L’altitudine, non scontata, i suoli argillosi ma con incursioni sabbiose decisive consentono la produzione di Falangina con struttura e concentrazione oltre che profumi: il mix perfetto per pianificare un potenziale di invecchiamento. Il primo passo fu, quindi, quello di individuare i migliori siti come, nello specifico, Torrecuso e un design non a favore della meccanizzazione ma delle esposizioni che non portino a eccessi ma alla conservazione degli aromi al fine di indirizzare il percorso delle uve migliori verso un risultato di successo nel tempo insieme ai giusti porta-innesto per un processo di maturazione lento. Tutte lezioni apprese in Francia, e in particolare in Alsazia: attenzione massima alla maturazione di vinaccioli e bucce, lunghe fermentazioni con lieviti indigeni che reggono le alte concentrazioni andando anche a sostenere la struttura finale.

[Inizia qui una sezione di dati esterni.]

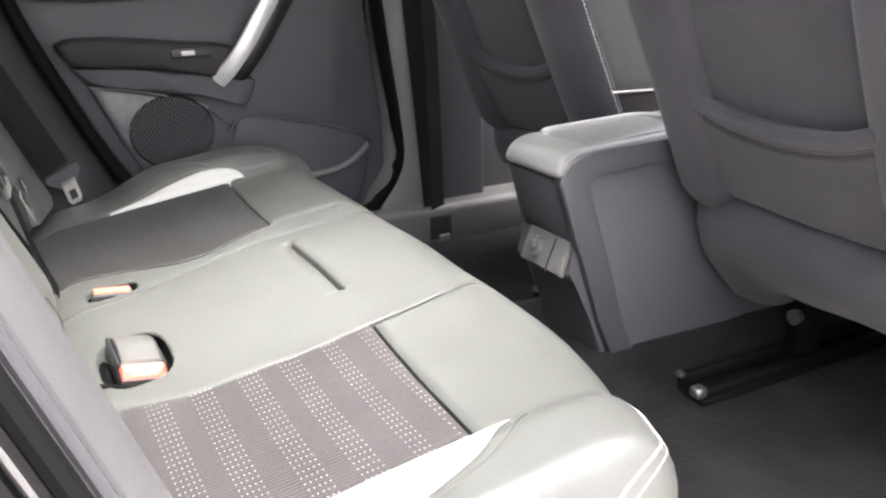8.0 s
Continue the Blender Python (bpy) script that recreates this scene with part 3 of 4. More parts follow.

Un vino figlio del Sud sin dal colore dorato con aromi che dipendono dall’evoluzione: canditi, ginestra, ananas, anice o miele. Il carattere della Falanghina marca il passo sempre teso con finale spesso salino e sentori che rispecchiano anche molto l’annata ma l’esotico fa spesso capolino tanto a ricordare la varietà da queste parti.

Giovanissima la 2018 con profumi di agrumi, fiori bianchi, cipria, roccia ed erbette che nonostante la trama vellutata si gioca ancora sulle acidità. Più pronta la 2017 che, vista la siccità, offre un frutto maturo come la pesca e un soffio di brezza marina ma al palato è più stabile e integrata. La 2016 ci fa ben sperare con frutto esotico, iodio e crema pasticcera ad annunciare un sorso morbido e coerente ma ancora in divenire. Strepitosa la 2015 in magnum peraltro, con note di pesca sciroppata, tostature, iodio e talco per un assaggio setoso ma vivo e lunghissimo. Incredibile la 2012 con i terziari che si combinano ai primari in un gioco di rincorse: infusi ai frutti tropicali, liquirizia, cenere e miele insieme a soffi di noccioline, ma quanto è vivace!

Un progetto che si palesa coerente e ben centrato se le annate preferite, e non solo da me a quanto pare, sono proprio quelle più vecchie come 15 e 12. Un valore simbolico per il territorio nel complesso, appunto, se un ristorante offrisse una lista di annate per la Falanghina come si fa per i rossi.

palazzo petrucci, chef scarallo

Inutile soffermarsi sui piatti dello chef Scarallo che come al solito hanno elevato una degustazione di questo tipo con piatti della tradizione e non raffinati senza perdere la decisione del gusto.